One-person performances continue to be popular, with comedians Whoopi Goldberg and Billy Crystal, activist Eve Ensler, Dame Edna Everage, and actor Mario Cantone of “Sex and the City” all headlining their own shows.
“The biggest hit, by far, has been Billy Crystal’s ‘700 Sundays,’ a nostalgic and very emotional look back at his childhood,” Mr. Bernstein said.

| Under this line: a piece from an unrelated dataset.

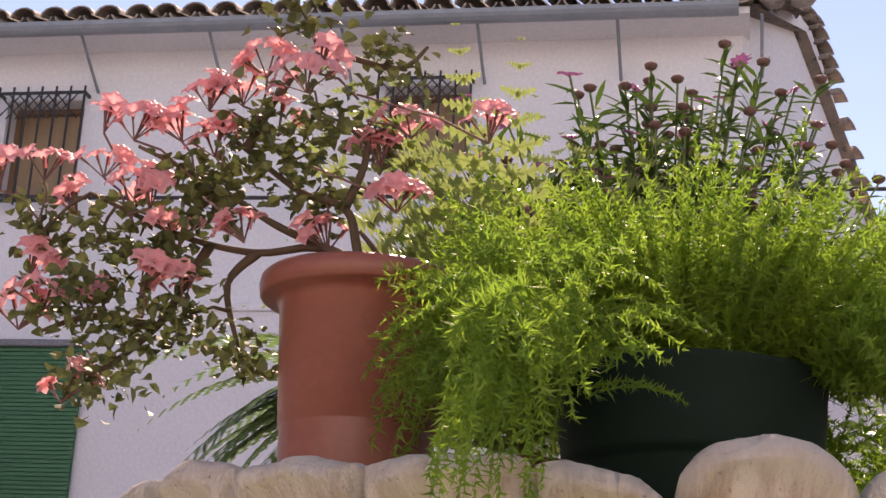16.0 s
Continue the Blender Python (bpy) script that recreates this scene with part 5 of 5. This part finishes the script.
# ---- plants in the bowl ----
BZ = 2.050
pt = thing("geranium", "salmon-pink ivy geranium in a brown plastic pot in the fountain bowl", "potted plant", pose(-0.279, 2.02, BZ, 0, 0, 0), group="pots in the fountain bowl")
part("pot", lathe([(0.0, 0.0), (0.073, 0.0), (0.076, 0.004), (0.0805, 0.125), (0.0805, 0.127), (0.0825, 0.129), (0.0905, 0.254), (0.096, 0.260), (0.109, 0.2625), (0.112, 0.265), (0.1135, 0.276), (0.112, 0.284), (0.108, 0.288), (0.092, 0.288), (0.084, 0.274), (0.080, 0.246), (0.0, 0.246)], 56), brown_pot, pt, smooth=True)
part("soil", lathe([(0.0, 0.248), (0.079, 0.248), (0.079, 0.258), (0.0, 0.264)], 32, 0.05), soil, pt)
rg = random.Random(101)
UMBELS = [(-0.392, 0.393), (-0.343, 0.403), (-0.328, 0.387), (-0.294, 0.424), (-0.256, 0.398), (-0.232, 0.376), (-0.301, 0.477), (-0.26, 0.461), (-0.213, 0.468), (-0.181, 0.496), (-0.174, 0.449), (-0.147, 0.506), (-0.11, 0.48), (-0.122, 0.537), (-0.058, 0.527), (-0.061, 0.487),
          (0.0, 0.455), (0.036, 0.478), (0.126, 0.445), (0.033, 0.374), (-0.048, 0.353), (-0.231, 0.286), (-0.191, 0.281), (-0.356, 0.245), (-0.324, 0.259), (-0.287, 0.26), (-0.33, 0.187), (-0.351, 0.299), (-0.203, 0.341), (-0.123, 0.339)]
TUFTS = [(-0.339, 0.325), (-0.288, 0.32), (-0.253, 0.34), (-0.212, 0.309), (-0.189, 0.386), (-0.16, 0.406), (-0.167, 0.354), (-0.126, 0.446), (-0.081, 0.421), (-0.045, 0.441), (-0.01, 0.464), (-0.053, 0.389), (-0.267, 0.245), (-0.222, 0.227), (-0.295, 0.176), (-0.254, 0.19), (-0.174, 0.241),
         (-0.129, 0.205), (-0.087, 0.582), (0.01, 0.541), (-0.303, 0.237)]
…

The show’s producers reported $600,000 in single-ticket sales the day after its December 5 premiere, which appears to be a record for a play.
Among the shows opening this spring are three adapted from films: “Dirty Rotten Scoundrels,” starring John Lithgow; “Spamalot,” based on “Monty Python and the Holy Grail;” and “Chitty Chitty Bang Bang,” based on Ian Fleming’s novel and the movie of the same name.
Other producers hope to replicate the success of “Mamma Mia!” which weaves songs from the 1970s disco super group Abba through the story of a young girl searching for her father.
“All Shook Up” will bring music by Elvis Presley to the stage, while “Good Vibrations” uses the songs of the Beach Boys.
“Those are completely original stories, using the music of those particular artists,” Mr. Bernstein said.
Also planned for the spring are a new production of Shakespeare’s “Julius Caesar,” starring Denzel Washington as Brutus, and revivals of “A Streetcar Named Desire” with Natasha Richardson, “Who’s Afraid of Virginia Woolf?” with Kathleen Turner, and “The Glass Menagerie” with Jessica Lange.